▸ **Instructions for the task**
Look at the data below and print exactly the lines from its first line through the line with "scene.render.fps = FPS"; the pictures stay out of the copy.

▸ **Supplied information**
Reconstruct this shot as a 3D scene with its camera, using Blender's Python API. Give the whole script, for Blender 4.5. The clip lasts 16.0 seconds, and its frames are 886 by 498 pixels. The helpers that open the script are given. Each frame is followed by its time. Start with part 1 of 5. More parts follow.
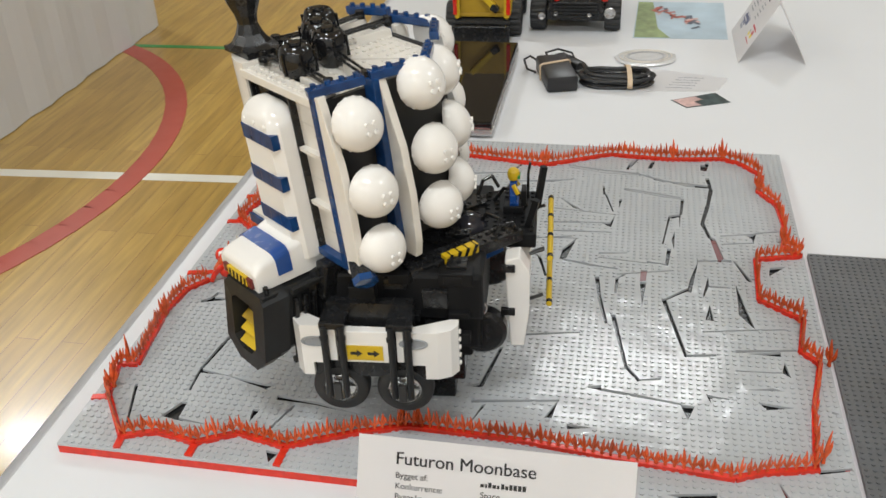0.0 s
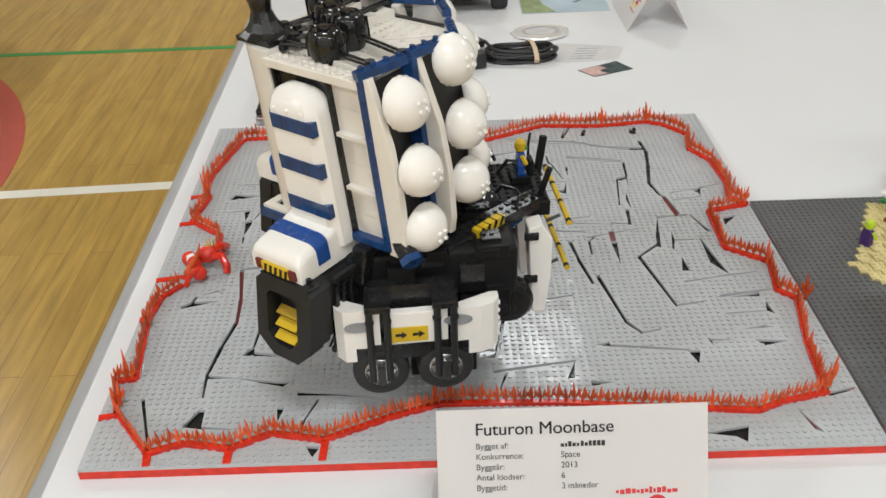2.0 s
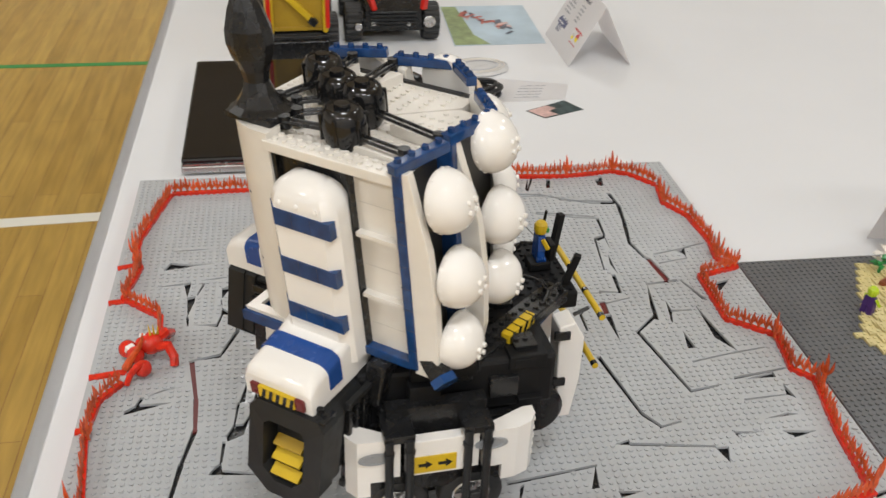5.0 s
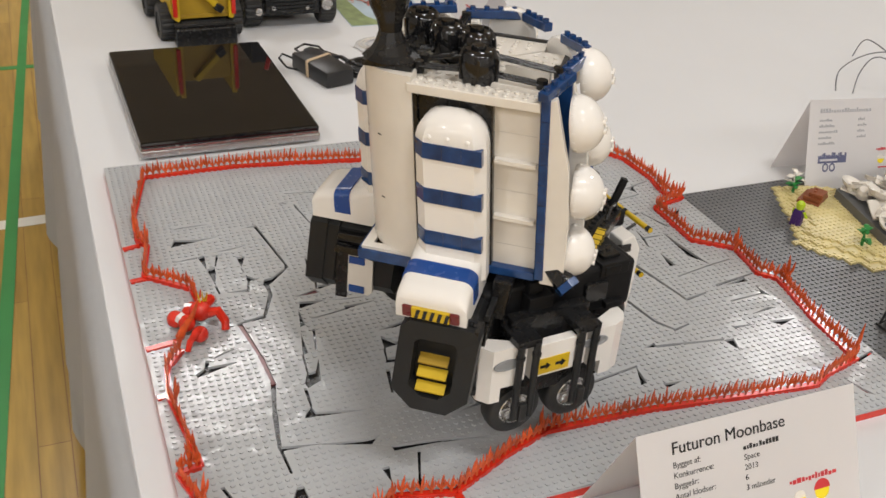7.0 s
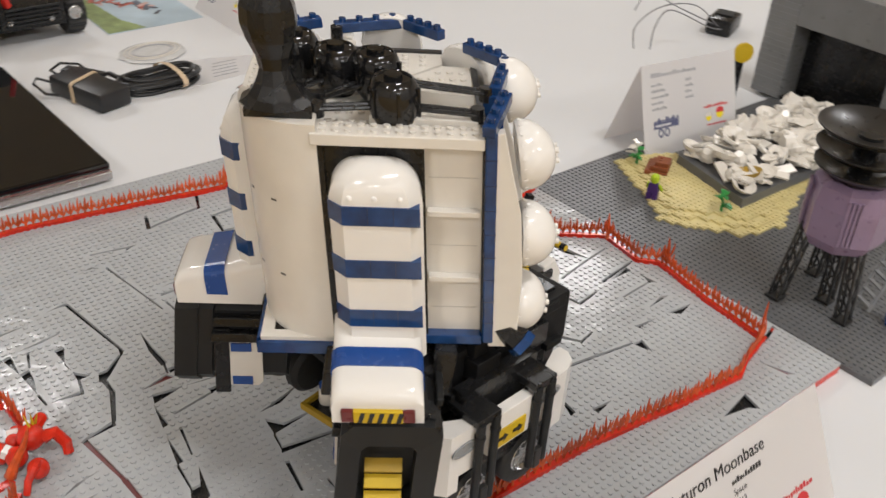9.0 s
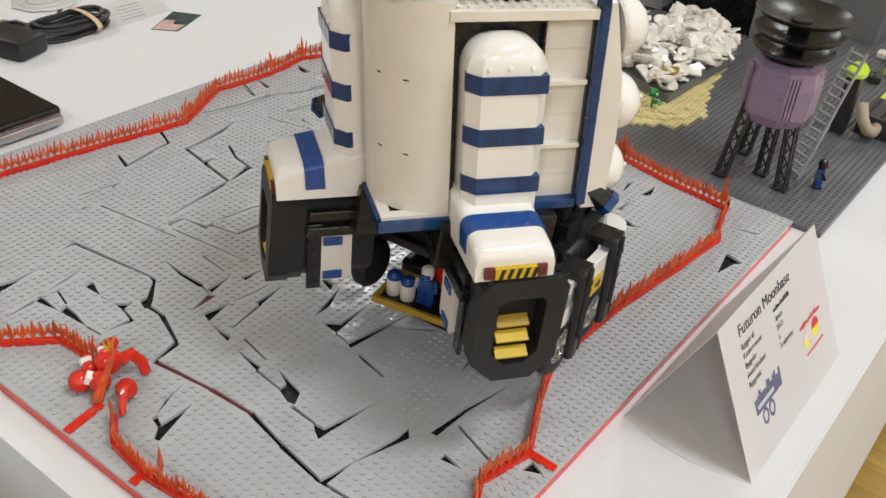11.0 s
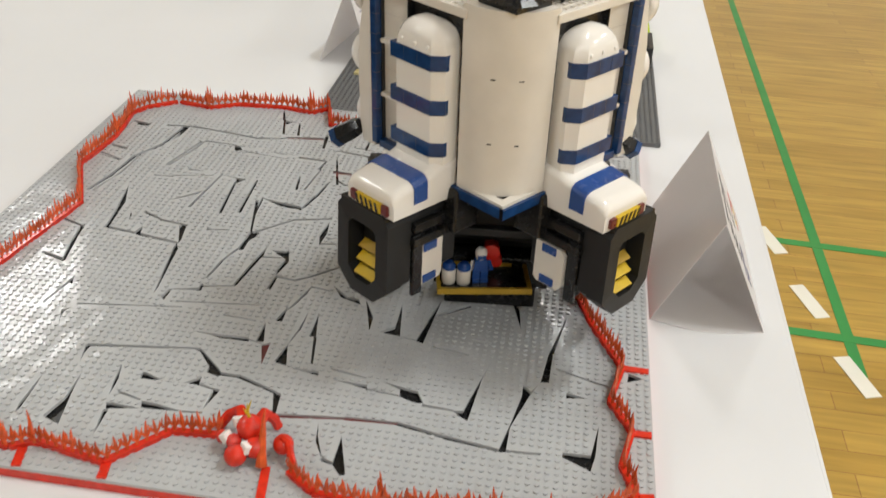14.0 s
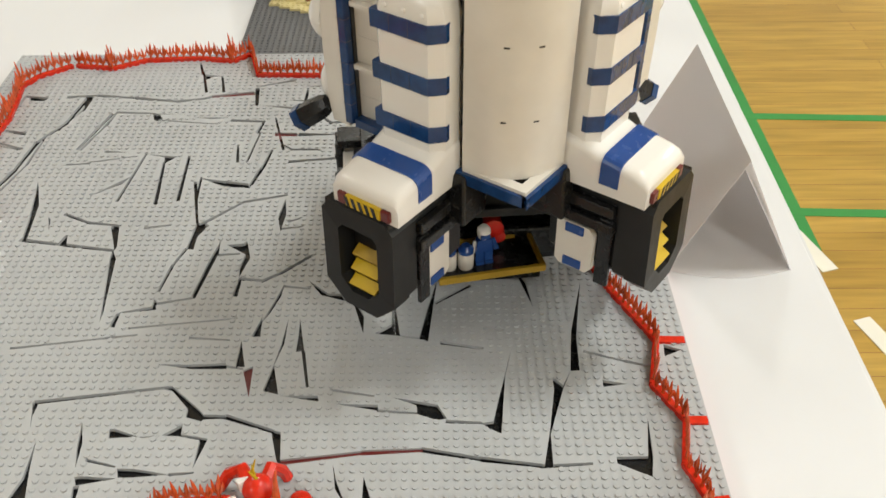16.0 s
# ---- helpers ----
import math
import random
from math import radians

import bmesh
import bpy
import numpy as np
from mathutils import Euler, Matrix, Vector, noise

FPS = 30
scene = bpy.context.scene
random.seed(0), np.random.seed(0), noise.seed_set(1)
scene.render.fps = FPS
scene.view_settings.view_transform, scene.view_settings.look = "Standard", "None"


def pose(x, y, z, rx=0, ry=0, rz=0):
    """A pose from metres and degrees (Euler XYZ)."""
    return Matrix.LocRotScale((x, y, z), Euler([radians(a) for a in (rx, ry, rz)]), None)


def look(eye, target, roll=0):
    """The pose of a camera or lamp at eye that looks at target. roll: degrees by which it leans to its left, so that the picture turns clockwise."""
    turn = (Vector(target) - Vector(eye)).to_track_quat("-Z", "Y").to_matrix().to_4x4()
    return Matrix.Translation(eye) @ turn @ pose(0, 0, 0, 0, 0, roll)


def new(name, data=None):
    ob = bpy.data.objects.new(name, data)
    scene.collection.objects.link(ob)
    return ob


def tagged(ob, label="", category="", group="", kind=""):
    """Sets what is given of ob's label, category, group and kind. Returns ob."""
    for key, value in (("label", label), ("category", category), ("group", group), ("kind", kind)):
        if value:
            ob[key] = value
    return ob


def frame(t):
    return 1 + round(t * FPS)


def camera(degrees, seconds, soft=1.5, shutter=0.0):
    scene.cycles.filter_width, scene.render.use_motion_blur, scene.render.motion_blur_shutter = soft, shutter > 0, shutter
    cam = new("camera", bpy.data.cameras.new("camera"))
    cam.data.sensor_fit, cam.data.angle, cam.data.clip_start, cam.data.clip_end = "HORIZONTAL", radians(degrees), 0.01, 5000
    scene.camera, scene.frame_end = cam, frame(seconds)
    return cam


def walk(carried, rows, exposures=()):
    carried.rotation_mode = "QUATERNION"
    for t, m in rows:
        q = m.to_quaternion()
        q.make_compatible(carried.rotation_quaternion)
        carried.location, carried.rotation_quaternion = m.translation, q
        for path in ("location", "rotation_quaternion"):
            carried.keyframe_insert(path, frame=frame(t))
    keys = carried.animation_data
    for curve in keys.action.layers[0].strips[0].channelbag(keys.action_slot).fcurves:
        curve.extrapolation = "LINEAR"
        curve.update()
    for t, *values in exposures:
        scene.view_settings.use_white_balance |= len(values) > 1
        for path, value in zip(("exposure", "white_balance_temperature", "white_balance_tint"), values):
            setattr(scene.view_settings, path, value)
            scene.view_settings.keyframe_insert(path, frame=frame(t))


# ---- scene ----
import functools

cam = camera(49.74, 16.0, shutter=0.5)
PATH = [
    (0, (0.5362, -0.6370, 1.4284), (0.1743, 1.0368, 0.3952), -2.45),
    (0.5, (0.4915, -0.6373, 1.4249), (0.2115, 1.0398, 0.3718), -1.70),
    (1, (0.4509, -0.6448, 1.4248), (0.2452, 1.0380, 0.3637), -1.41),
    (1.5, (0.3858, -0.6563, 1.4233), (0.2871, 1.0374, 0.3642), -1.49),
    (2, (0.3414, -0.6682, 1.4278), (0.3494, 1.0260, 0.3650), -1.71),
    (2.5, (0.3137, -0.6722, 1.4194), (0.3786, 1.0019, 0.3270), -1.93),
    (3, (0.3004, -0.6372, 1.4099), (0.3921, 1.0354, 0.3171), -0.58),
    (3.5, (0.2888, -0.5741, 1.4089), (0.4525, 1.1002, 0.3272), 1.62),
    (4, (0.2879, -0.5163, 1.4048), (0.4244, 1.1886, 0.3681), 1.55),
    (4.2, (0.3075, -0.4960, 1.4103), (0.4145, 1.2031, 0.3607), 1.32),
    (6.3, (-0.0152, -0.5273, 1.4278), (0.6610, 1.0540, 0.4069), 2.31),
    (6.5, (-0.0324, -0.5406, 1.4198), (0.6468, 1.0419, 0.4027), 1.73),
    (7, (-0.0619, -0.5321, 1.4074), (0.6446, 1.0290, 0.3759), 4.38),
    (7.5, (-0.0595, -0.4796, 1.3891), (0.7328, 1.0337, 0.3488), 3.51),
    (8, (-0.0370, -0.4002, 1.3904), (0.8640, 1.0470, 0.3445), 3.07),
    (8.5, (-0.0324, -0.3481, 1.3791), (0.9361, 1.0336, 0.3053), 4.56),
    (9, (-0.0891, -0.3220, 1.3808), (1.0386, 0.9500, 0.3270), 4.10),
    (9.5, (-0.1647, -0.2881, 1.3765), (1.0807, 0.8532, 0.3057), 3.39),
    (9.7, (-0.1960, -0.2870, 1.3672), (1.0769, 0.8275, 0.3007), 3.15),
    (11.8, (-0.3075, -0.1308, 1.3419), (1.1479, 0.6859, 0.2397), 5.43),
    (12, (-0.2978, -0.1026, 1.3469), (1.1876, 0.6860, 0.2645), 4.41),
    (12.5, (-0.2948, -0.0537, 1.3564), (1.2546, 0.6451, 0.3022), 5.11),
    (13, (-0.3844, -0.0085, 1.3490), (1.2618, 0.4726, 0.3201), 3.43),
    (13.5, (-0.4672, 0.0645, 1.3570), (1.2005, 0.3790, 0.2989), 2.41),
    (14, (-0.5368, 0.1147, 1.3650), (1.1483, 0.3283, 0.3092), 2.78),
    (14.5, (-0.5566, 0.1380, 1.3446), (1.0941, 0.2991, 0.2268), 5.01),
    (15, (-0.4848, 0.1582, 1.3200), (1.1030, 0.2989, 0.1121), 1.76),
    (15.5, (-0.3985, 0.1918, 1.3448), (1.1529, 0.2502, 0.0840), -0.01),
    (16, (-0.3798, 0.2147, 1.3643), (1.1777, 0.2119, 0.1097), -0.27),
]
# the clip's camera trims its brightness and white balance on the way
TRIM = [(0.0, -0.14, 6500, 10), (4.0, -0.14, 6550, 11), (6.5, -0.23, 6900, 15), (8.5, -0.30, 6850, 15), (9.5, -0.24, 6800, 15), (12.0, -0.12, 6550, 10), (13.0, -0.20, 6650, 12), (14.5, -0.03, 6900, 10), (15.0, -0.07, 6750, 9), (16.0, 0.06, 7000, 9)]
walk(cam, [(t, look(eye, target, roll)) for t, eye, target, roll in PATH], TRIM)

# ---------------------------------------------------------------- light
world = bpy.data.worlds.new("hall_air")
scene.world = world
world.use_nodes = True
world.node_tree.nodes["Background"].inputs[0].default_value = (0.95, 0.97, 1.0, 1)
world.node_tree.nodes["Background"].inputs[1].default_value = 0.13
scene.view_settings.exposure = 0.0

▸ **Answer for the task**
Reconstruct this shot as a 3D scene with its camera, using Blender's Python API. Give the whole script, for Blender 4.5. The clip lasts 16.0 seconds, and its frames are 886 by 498 pixels. The helpers that open the script are given. Each frame is followed by its time. Start with part 1 of 5. More parts follow.
0.0 s
2.0 s
5.0 s
7.0 s
9.0 s
11.0 s
14.0 s
16.0 s
# ---- helpers ----
import math
import random
from math import radians

import bmesh
import bpy
import numpy as np
from mathutils import Euler, Matrix, Vector, noise

FPS = 30
scene = bpy.context.scene
random.seed(0), np.random.seed(0), noise.seed_set(1)
scene.render.fps = FPS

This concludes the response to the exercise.